## Work to complete
Repeat each line of the material below exactly as it appears, minus any pictures.
- - - - -
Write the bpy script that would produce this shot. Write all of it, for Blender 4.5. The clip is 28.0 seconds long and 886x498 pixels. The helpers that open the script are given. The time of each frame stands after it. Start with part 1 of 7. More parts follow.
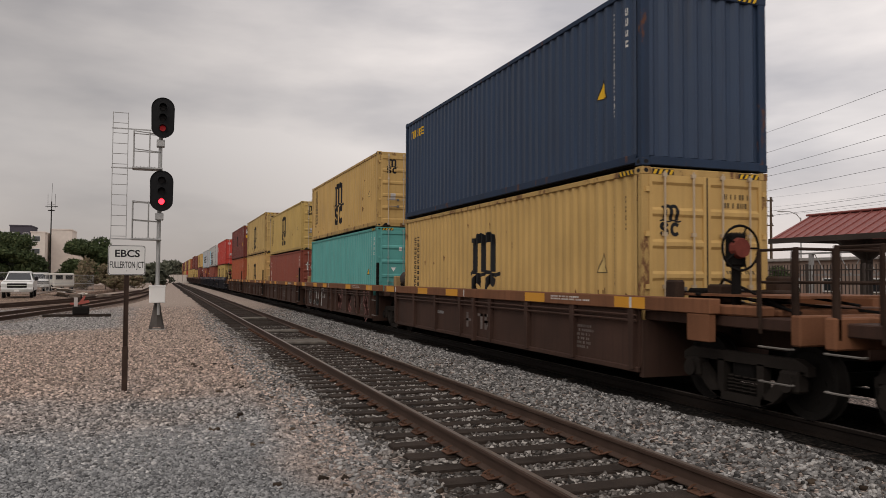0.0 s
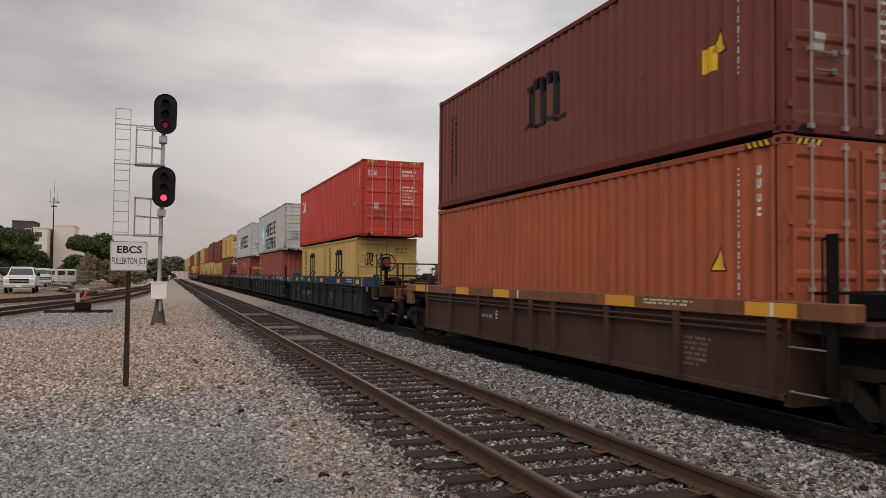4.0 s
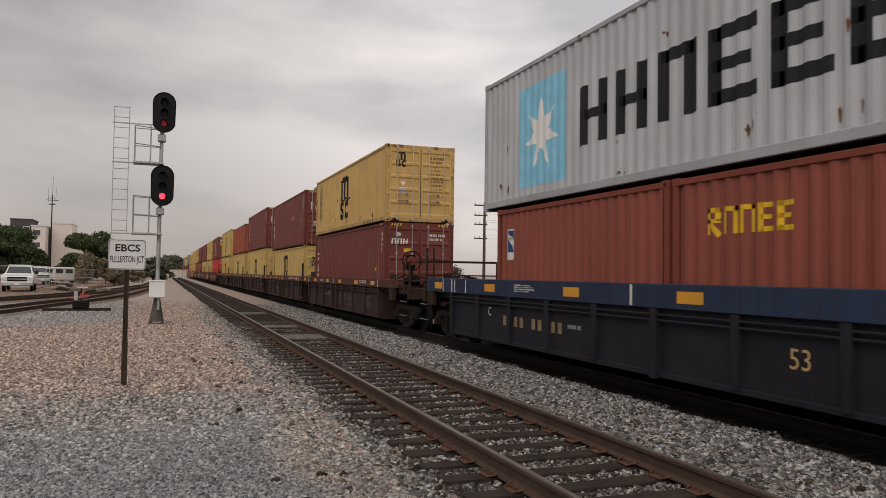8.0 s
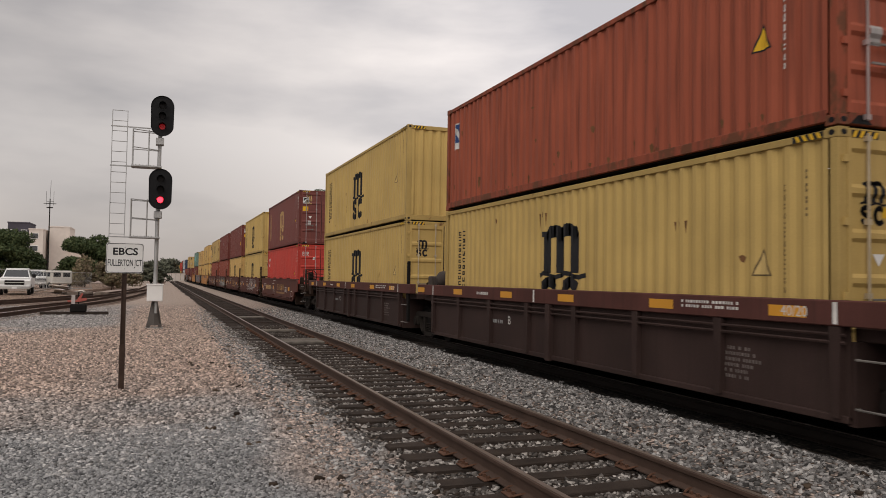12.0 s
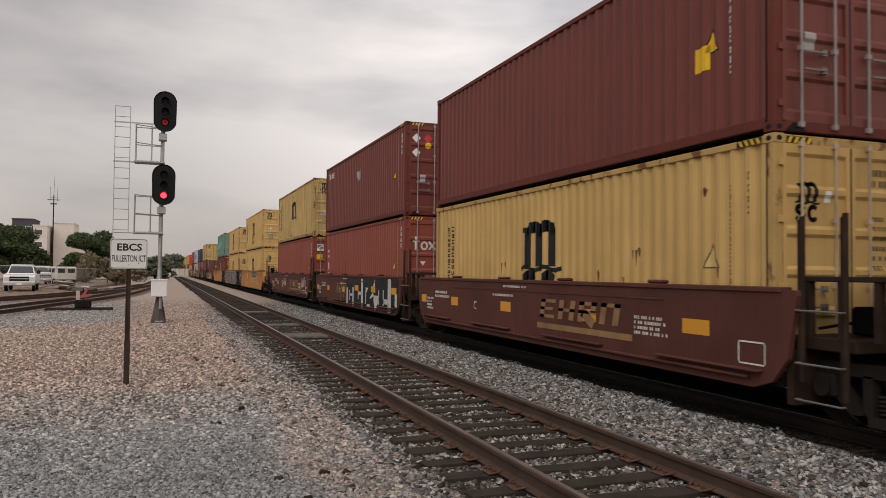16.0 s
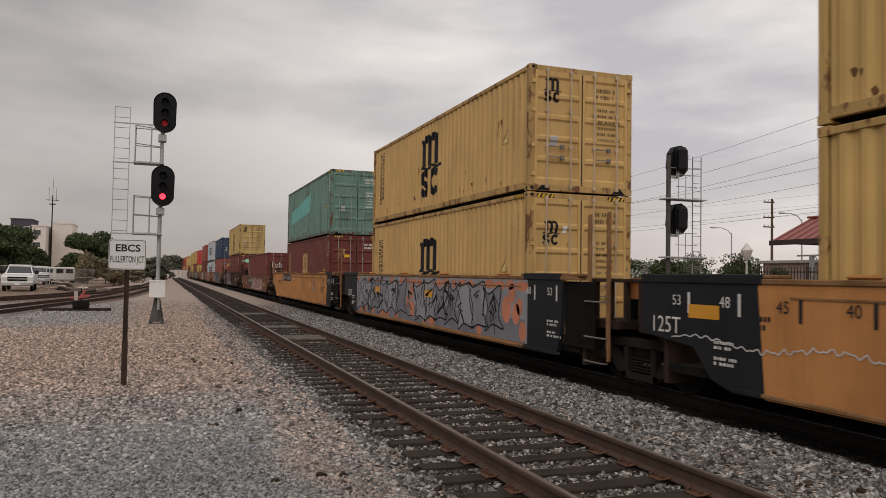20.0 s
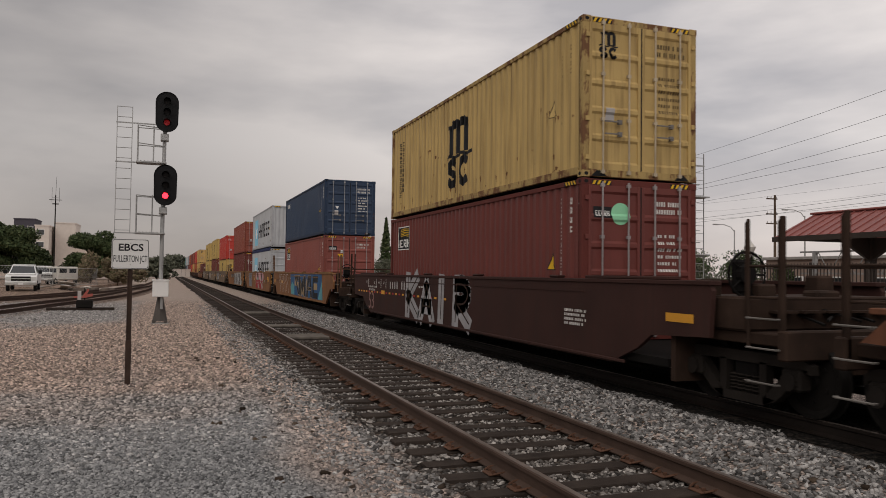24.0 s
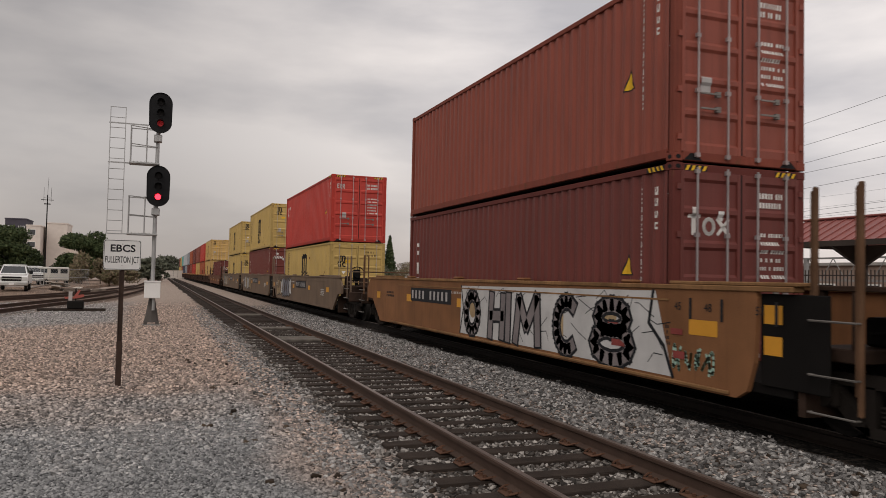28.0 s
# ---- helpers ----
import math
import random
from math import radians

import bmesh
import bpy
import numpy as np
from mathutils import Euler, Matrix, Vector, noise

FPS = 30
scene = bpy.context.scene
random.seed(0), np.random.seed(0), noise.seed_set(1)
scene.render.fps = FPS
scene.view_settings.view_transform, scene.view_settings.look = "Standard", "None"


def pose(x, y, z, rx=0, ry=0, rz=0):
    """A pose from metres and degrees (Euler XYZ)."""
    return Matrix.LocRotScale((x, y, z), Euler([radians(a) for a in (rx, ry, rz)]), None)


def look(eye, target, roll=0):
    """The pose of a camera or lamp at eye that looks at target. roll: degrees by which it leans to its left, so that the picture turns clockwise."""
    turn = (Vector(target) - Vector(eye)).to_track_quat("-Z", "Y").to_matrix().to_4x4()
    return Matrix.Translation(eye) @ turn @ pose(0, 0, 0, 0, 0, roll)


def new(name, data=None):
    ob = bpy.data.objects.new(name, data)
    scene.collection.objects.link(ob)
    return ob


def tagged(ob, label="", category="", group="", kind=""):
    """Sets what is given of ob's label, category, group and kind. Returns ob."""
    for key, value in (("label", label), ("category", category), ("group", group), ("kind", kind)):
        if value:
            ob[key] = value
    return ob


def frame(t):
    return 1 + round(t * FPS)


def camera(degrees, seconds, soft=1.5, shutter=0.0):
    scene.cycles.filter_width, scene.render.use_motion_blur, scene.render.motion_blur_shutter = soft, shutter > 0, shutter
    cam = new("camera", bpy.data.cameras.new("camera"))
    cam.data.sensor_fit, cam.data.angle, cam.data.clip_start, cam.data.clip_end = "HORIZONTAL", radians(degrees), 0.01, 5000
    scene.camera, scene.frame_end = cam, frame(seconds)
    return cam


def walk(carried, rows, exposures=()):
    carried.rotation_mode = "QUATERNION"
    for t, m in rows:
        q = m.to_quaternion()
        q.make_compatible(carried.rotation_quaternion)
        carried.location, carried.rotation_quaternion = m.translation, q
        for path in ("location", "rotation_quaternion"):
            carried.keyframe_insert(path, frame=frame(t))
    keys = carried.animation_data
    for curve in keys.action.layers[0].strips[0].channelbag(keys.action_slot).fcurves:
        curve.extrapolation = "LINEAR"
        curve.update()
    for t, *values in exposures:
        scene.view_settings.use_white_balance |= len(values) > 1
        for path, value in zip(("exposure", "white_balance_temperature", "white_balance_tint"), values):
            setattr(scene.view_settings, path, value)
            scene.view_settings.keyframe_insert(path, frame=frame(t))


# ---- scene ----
- - - - -
## Response below
Write the bpy script that would produce this shot. Write all of it, for Blender 4.5. The clip is 28.0 seconds long and 886x498 pixels. The helpers that open the script are given. The time of each frame stands after it. Start with part 1 of 7. More parts follow.
0.0 s
4.0 s
8.0 s
12.0 s
16.0 s
20.0 s
24.0 s
28.0 s
# ---- helpers ----
import math
import random
from math import radians

import bmesh
import bpy
import numpy as np
from mathutils import Euler, Matrix, Vector, noise

FPS = 30
scene = bpy.context.scene
random.seed(0), np.random.seed(0), noise.seed_set(1)
scene.render.fps = FPS
scene.view_settings.view_transform, scene.view_settings.look = "Standard", "None"


def pose(x, y, z, rx=0, ry=0, rz=0):
    """A pose from metres and degrees (Euler XYZ)."""
    return Matrix.LocRotScale((x, y, z), Euler([radians(a) for a in (rx, ry, rz)]), None)


def look(eye, target, roll=0):
    """The pose of a camera or lamp at eye that looks at target. roll: degrees by which it leans to its left, so that the picture turns clockwise."""
    turn = (Vector(target) - Vector(eye)).to_track_quat("-Z", "Y").to_matrix().to_4x4()
    return Matrix.Translation(eye) @ turn @ pose(0, 0, 0, 0, 0, roll)


def new(name, data=None):
    ob = bpy.data.objects.new(name, data)
    scene.collection.objects.link(ob)
    return ob


def tagged(ob, label="", category="", group="", kind=""):
    """Sets what is given of ob's label, category, group and kind. Returns ob."""
    for key, value in (("label", label), ("category", category), ("group", group), ("kind", kind)):
        if value:
            ob[key] = value
    return ob


def frame(t):
    return 1 + round(t * FPS)


def camera(degrees, seconds, soft=1.5, shutter=0.0):
    scene.cycles.filter_width, scene.render.use_motion_blur, scene.render.motion_blur_shutter = soft, shutter > 0, shutter
    cam = new("camera", bpy.data.cameras.new("camera"))
    cam.data.sensor_fit, cam.data.angle, cam.data.clip_start, cam.data.clip_end = "HORIZONTAL", radians(degrees), 0.01, 5000
    scene.camera, scene.frame_end = cam, frame(seconds)
    return cam


def walk(carried, rows, exposures=()):
    carried.rotation_mode = "QUATERNION"
    for t, m in rows:
        q = m.to_quaternion()
        q.make_compatible(carried.rotation_quaternion)
        carried.location, carried.rotation_quaternion = m.translation, q
        for path in ("location", "rotation_quaternion"):
            carried.keyframe_insert(path, frame=frame(t))
    keys = carried.animation_data
    for curve in keys.action.layers[0].strips[0].channelbag(keys.action_slot).fcurves:
        curve.extrapolation = "LINEAR"
        curve.update()
    for t, *values in exposures:
        scene.view_settings.use_white_balance |= len(values) > 1
        for path, value in zip(("exposure", "white_balance_temperature", "white_balance_tint"), values):
            setattr(scene.view_settings, path, value)
            scene.view_settings.keyframe_insert(path, frame=frame(t))


# ---- scene ----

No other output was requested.